There are many types of options trading strategies that can help you fulfill your trading strategy. Depending on your investment criteria, desired outcome, and market outlook, you can trade calls and puts in different ways to earn income or protect a portfolio position from loss.
I tend to look for those trades that have a high probability of success and take advantage of volatility reversion to the mean. Those are certainly my favorite strategies to trade, but that’s because I don’t like chasing profits. High probability of success positions with consistent small payoffs keep me engaged and motivated.
You may look to protect a portfolio position of stock you own by selling a call, known as a covered call write. You may have a bearish outlook with an expectation for limited upside gain. This can be taken advantaged of through the use of a bear call spread, a vertical spread that involves the buying and selling of calls with the same expiration but with different strike prices.

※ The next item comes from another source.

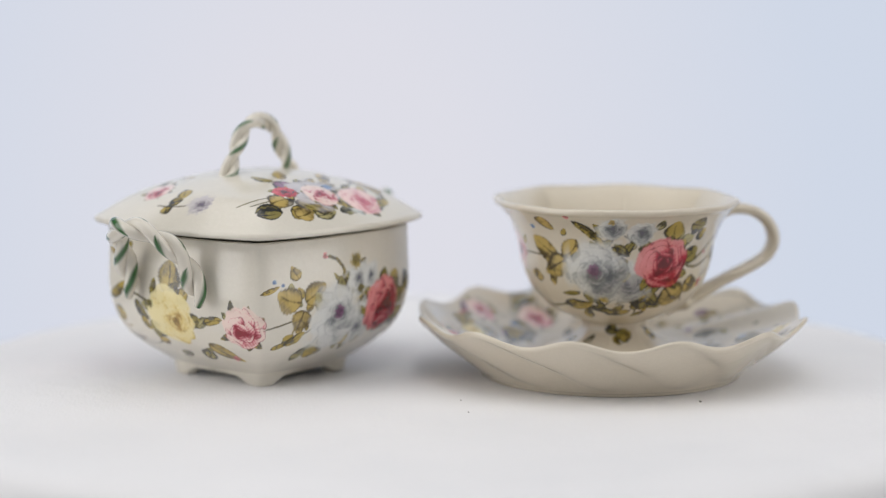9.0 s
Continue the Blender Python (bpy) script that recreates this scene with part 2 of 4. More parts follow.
        rings = ((0.56, 0.56, 6), (0.47, 0.50, 5), (0.32, 0.42, 4), (0.20, 0.30, 3), (0.10, 0.20, 3))
        for k, (ring, size, count) in enumerate(rings):
            turn = rng.uniform(0, 6.28)
            pull = k / 4.0
            for i in range(count):
                b = turn + 6.283 * i / count + rng.uniform(-0.3, 0.3)
                s = size * rng.uniform(0.82, 1.15)
                cx, cy = ring * math.cos(b) + hx * pull, ring * math.sin(b) + hy * pull
                u = (x - cx) * math.cos(b) + (y - cy) * math.sin(b)
                w = -(x - cx) * math.sin(b) + (y - cy) * math.cos(b)
                dist = np.sqrt((u * 1.2) ** 2 + (w * 0.85) ** 2) / s + 0.26 * (coarse - 0.5) + 0.06 * (fine - 0.5)
                inside = ease(1.0 - dist, -0.04, 0.10)
                tone = 0.58 + 0.74 * u / s + 0.22 * (coarse - 0.5) + 0.14 * (fine - 0.5) - 0.34 * pull + 0.30 * (y - x) * (1 - 0.6 * pull) - (0.28 if ink is PINK else 0.34) * np.exp(-(np.hypot(x - hx, y - hy) / 0.30) ** 2)
                tone -= (0.34 if ink is LEMON else 0.70) * np.exp(-((dist - 0.97) / 0.055) ** 2) * (w < 0.4 * s)
                tone -= (0.20 if ink is PINK else 0.10) * np.sin(11 * w / s + 1.5 * coarse) ** 6
                tone += rng.uniform(-0.16, 0.12)
                if ink is PINK:
                    tone = 0.48 + (tone - 0.42) * 1.4 + 0.12 * (1 - pull)
                if ink is ROSE:
                    tone = 0.44 + (tone - 0.5) * 1.25
                if white:
                    tone += 0.18 + 0.8 * (1.28 - self.depth)
                if ink is LEMON:
                    tone += 0.16
                tone = ease(tone, 0.0, 0.92)[:, None]
                if len(ink) == 3:
                    shade = np.where(tone < 0.5, dark + (np.array(ink[2]) - dark) * tone * 2, np.array(ink[2]) + (light - np.array(ink[2])) * (tone * 2 - 1))
                else:
                    shade = dark * (1 - tone) + light * tone
                self.lay(idx, shade, inside * (0.50 if white else 0.80 if ink is LEMON else 0.90))
        hq = np.hypot(x - hx, y - hy)
        if ink is LEMON:
            heart, mark = np.array(lin(110, 88, 40)), 0.7 * ease(0.15 - np.abs(hq - 0.05), 0, 0.1) * (fine > 0.35)
        elif white:
            heart, mark = np.array(lin(112, 108, 136)), 0.45 * ease(0.22 - hq, 0, 0.2)
        else:
            heart, mark = dark * 0.75, 0.65 * ease(0.16 - hq, 0, 0.14)
        self.lay(idx, heart, mark)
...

The resulting credit (the difference between the premium paid and received) provides you with a potential profit and limited risk on the upside.
Short puts, credit spreads (both bull and bear), iron condors (an options setup I normally recommend new traders starting out), and ratio spreads are my favorites and I actively look for conditions where I can deploy such strategies. At our Startup OptionAutomator our trading philosophy is to “Trade the Math”.
In other words, we mathematically evaluate the inputs or criteria that best match a specific options trading setup in order to find the best ranked trades for the particular strategy. This approach will help you determine the best matches against an options trading strategy, as you call it or “setup” as we call it.